Vincent: Bacon tastes gooood. Pork chops taste gooood.
Jules: Hey, sewer rat may taste like pumpkin pie, but I’d never know 'cause I wouldn’t eat the filthy motherfucker.

~Pulp Fiction

Me: “Huh… I just thought it was August.”

I have such a geeky crush on Dr. Tyson! Thanks for that link, Nzinga.

You know, Inigo, I’ve been meaning to tell you - you’re one weird dude, but your threads are some of the most amusing ones we see around here most of the time. I enjoy them.

You have no idea. :smiley:

But thanks. Actually I make it a point to not post my really weird thoughts.

Some superstitions actually make sense (or made sense at one time,) like “Don’t walk under a ladder,” (don’t want someone to drop something on you, or to knock someone off a ladder, after all;) or not eating pork (which was sensible when the rules of Judaism and Islam were being formulated.) With modern refrigeration, understanding of parasitic illnesses, and sanitation practices, though, the pork thing no longer applies, so I’m all about a good BLT or pork chop (or barbecued pork, or a nice tenderloin, or ham, or beans cooked with a good hambone, or - well, you get the idea.

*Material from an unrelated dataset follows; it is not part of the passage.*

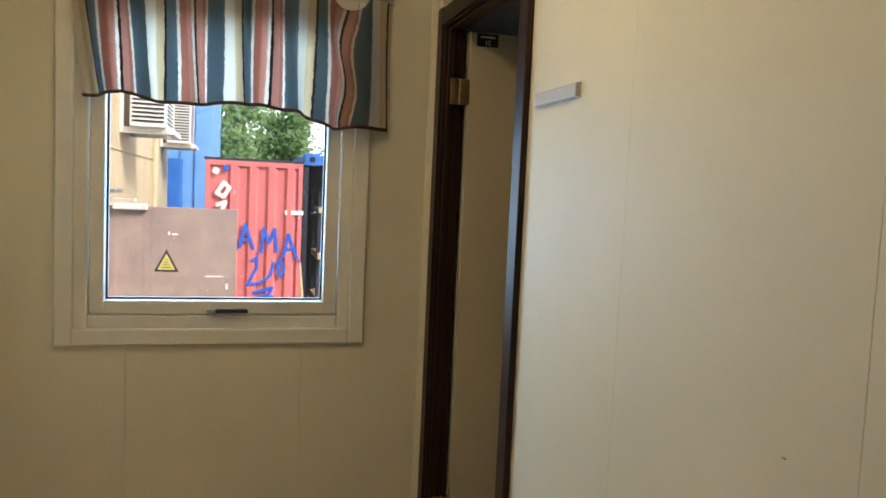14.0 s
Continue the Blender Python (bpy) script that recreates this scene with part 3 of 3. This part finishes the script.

Hogs make good groceries!)

Others, however, don’t make any sense at all - why should a black cat be any more or less “lucky” than any other color cat? Or a broken mirror bring more or less luck than any other piece of glass? I actually had a potential guest leave my hotel the other evening because our neighborhood cat crossed his path. A grown, adult man who seemed reasonably intelligent, but he couldn’t get past our sweet little black kitty!

(And, since this is MPSIMS, I’ll ask something that just occurred to me: Is the black cat superstition like the superstitions that surround redheads? Is it simply a case that they/we are rare enough to be viewed as “other” and something unusual that doesn’t fit into a mundane daily existence? Just a newly-theorized idea, but now I’m curious!)

And here is George Carlin on Angels, Goblins, and Zombies.

That’s the problem with zombies. They’re unreliable!
Anyone remember that post awhile ago about that lady who thought airplanes fly because everyone on the plane believes they will fly? Like, belief makes planes go up?